Anomalously high Pt and Pd values have been found in three magnetite bodies in the Rio Jacaré intrusion of northeastern Brazil. The intrusion hosting these magnetite bodies consists predominantly of pyroxenite and gabbro. One magnetite body occurs in the Lower zone and two in the Upper zone of the intrusion. These bodies contain approximately 0.04 percent Ni, 0.1 percent Cu, 0.18 percent S, 1 ppb Ir, 3 ppb Rh, 160 ppb Pt, 120 ppb Pd, and 37 ppb Au. They are much richer in platinum-group elements (PGE) than the surrounding silicate rocks, and there are significant correlations among all of the PGE and between PGE and Ni. However the correlations between PGE and Au, Cu, and S are much weaker than correlations between Au, Cu, and S.

In the magnetite bodies palladium-rich minerals, especially bismuthides and antimonides, are the most abundant platinum-group minerals (PGM). In most cases these occur with interstitial silicates or within silicate inclusions in magnetite and ilmenite grains and are associated with Co-bearing pentlandite and in a few cases with Co-Ni sulfarsenides and arsenides. Sperrylite (PtAs2) is the most abundant Pt mineral and is associated with silicates interstitial to magnetite and ilmenite grains and sometimes with Co-Ni arsenides. At sites where the igneous mafic minerals have been altered to amphiboles, sperrylite may be altered to Pt-Fe alloys. Other alloys present include Pd-Sn-Cu, Pt-Cu, Pt-Ni, and Pt-Au.

It is suggested that Ni and PGE were concentrated in the magnetite bodies by the coprecipitation of a small quantity of sulfide with the magnetite.

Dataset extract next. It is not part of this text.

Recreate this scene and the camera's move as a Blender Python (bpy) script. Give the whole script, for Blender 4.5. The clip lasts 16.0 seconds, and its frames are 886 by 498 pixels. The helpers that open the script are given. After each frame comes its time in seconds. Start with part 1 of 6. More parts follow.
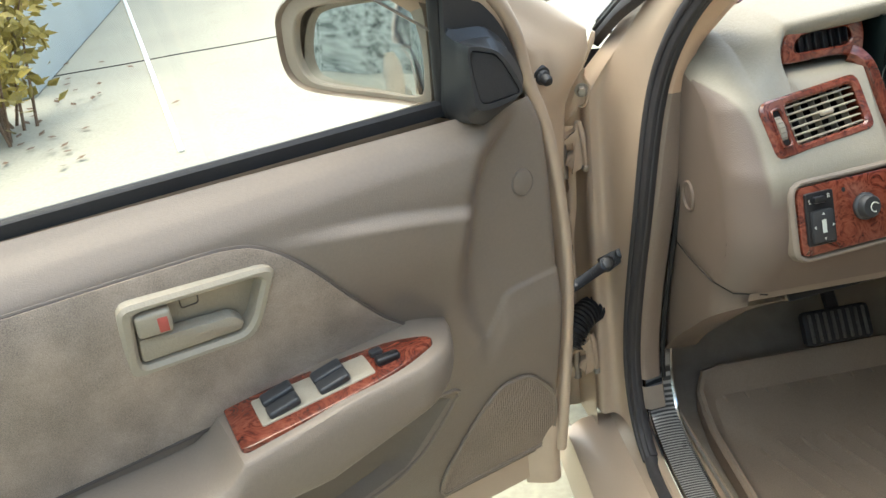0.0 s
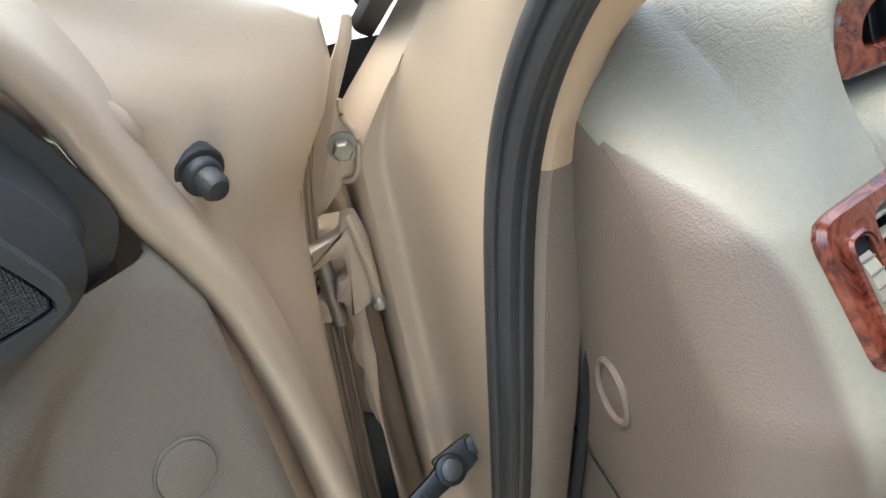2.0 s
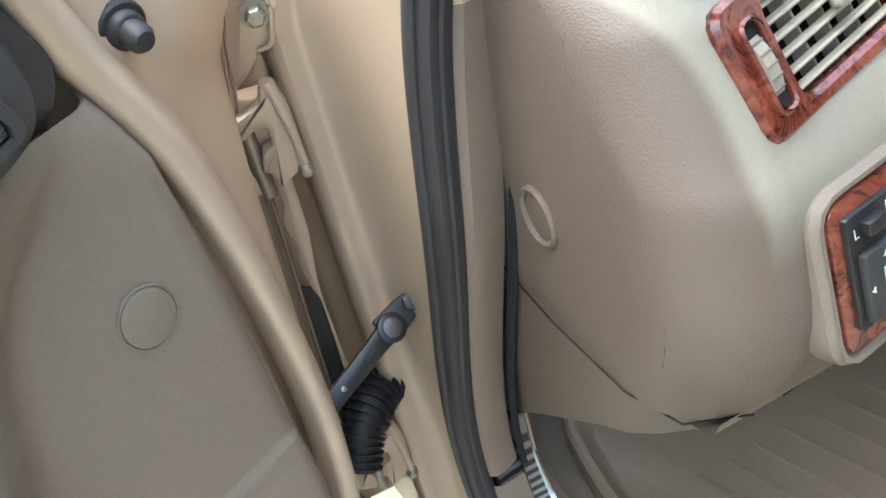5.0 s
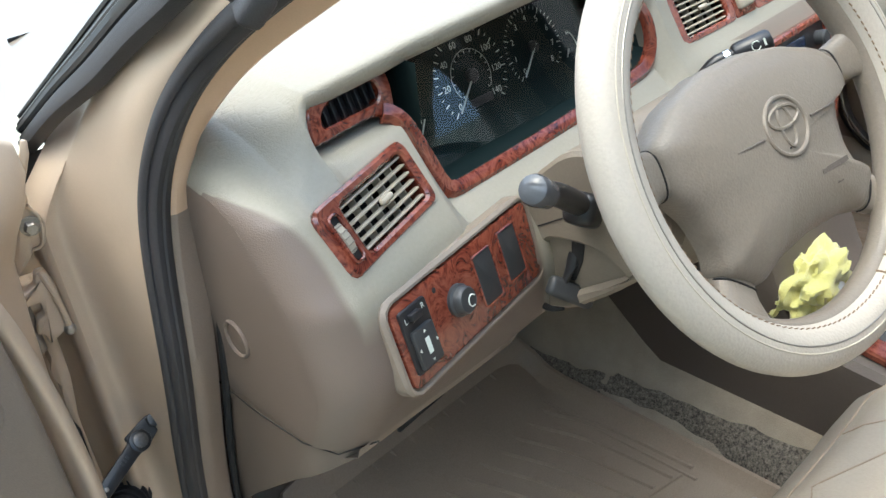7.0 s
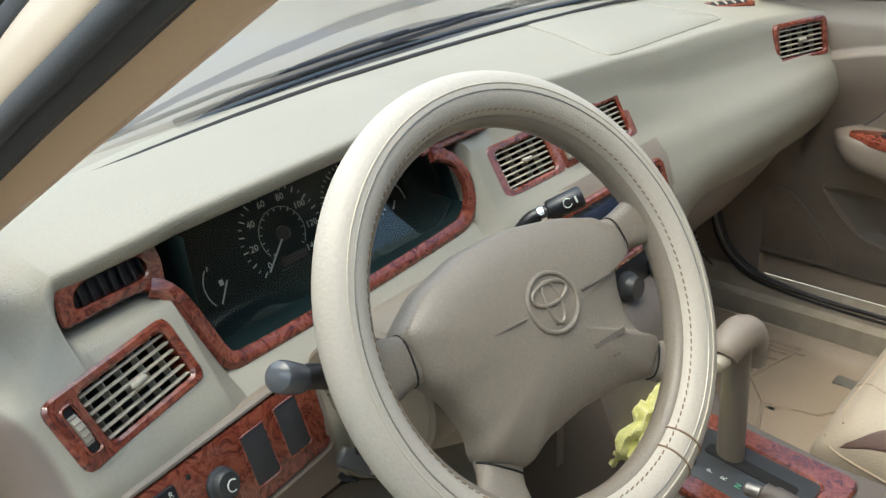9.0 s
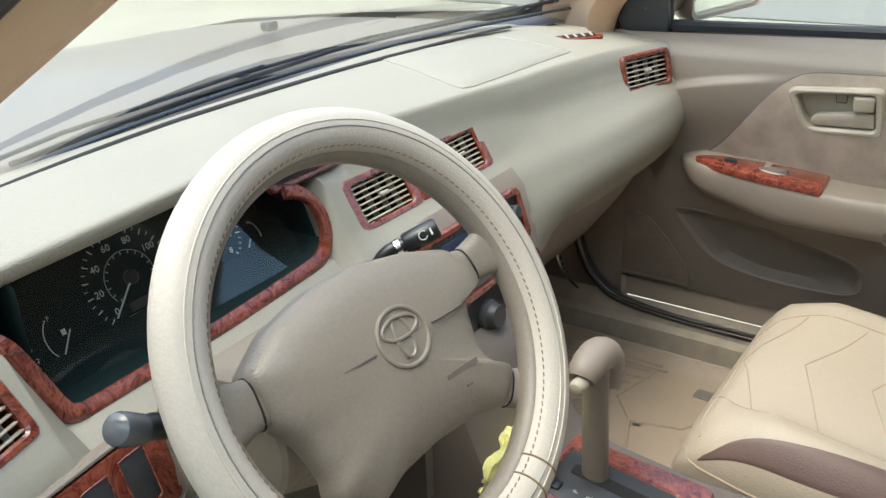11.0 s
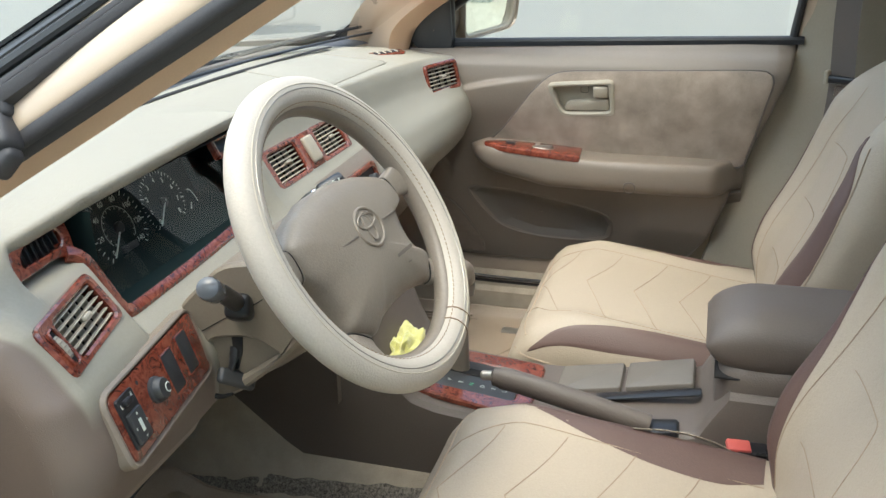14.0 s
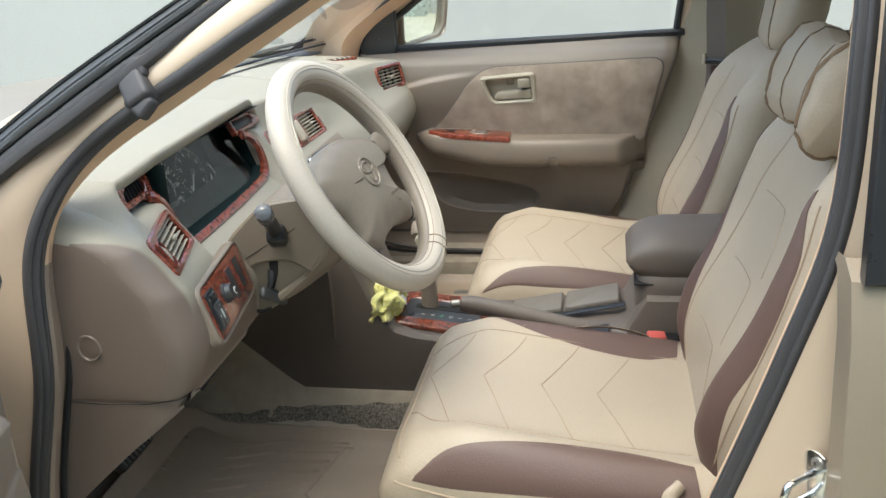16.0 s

These PGE-bearing base metal sulfides subsequently exsolved PGM. The association of Pd minerals with base metal sulfides and the small variation in the Pt/Pd ratio (ca. 1.4) suggests that the PGE have not been extensively remobilized in the magnetitite. In contrast, the strong correlation between S, Cu, and Au suggests that, in addition to the redistribution of S, it is likely that Cu and Au were remobilized. It is not possible to say whether the redistribution of sulfur was due to late magmatic fluids dissolving S or the later metamorphic events.

The association of PGE enrichment with magnetite layers in the Rio Jacaré intrusion contrasts with that of the Bushveld, Stillwater, Great Dyke, and Munni Munni Complexes. In these complexes PGE-enriched layers or reefs are found in the lower third of the complexes and the oxide associated with the reefs is chromite. Magnetite-bearing layers, which form from an evolved magma in the upper parts of the intrusions, are generally barren of PGE because, at the time of magnetite crystallization, the PGE had already precipitated either in sulfides or PGM. However in a number of intrusions (e.g., Rincon del Tigre, Skaergaard, Stella, and Rio Jacaré) the upper magnetite-bearing portion of the intrusion shows PGE enrichment. This enrichment is rarely associated with visible sulfides but suggests a possible new target for PGE exploration.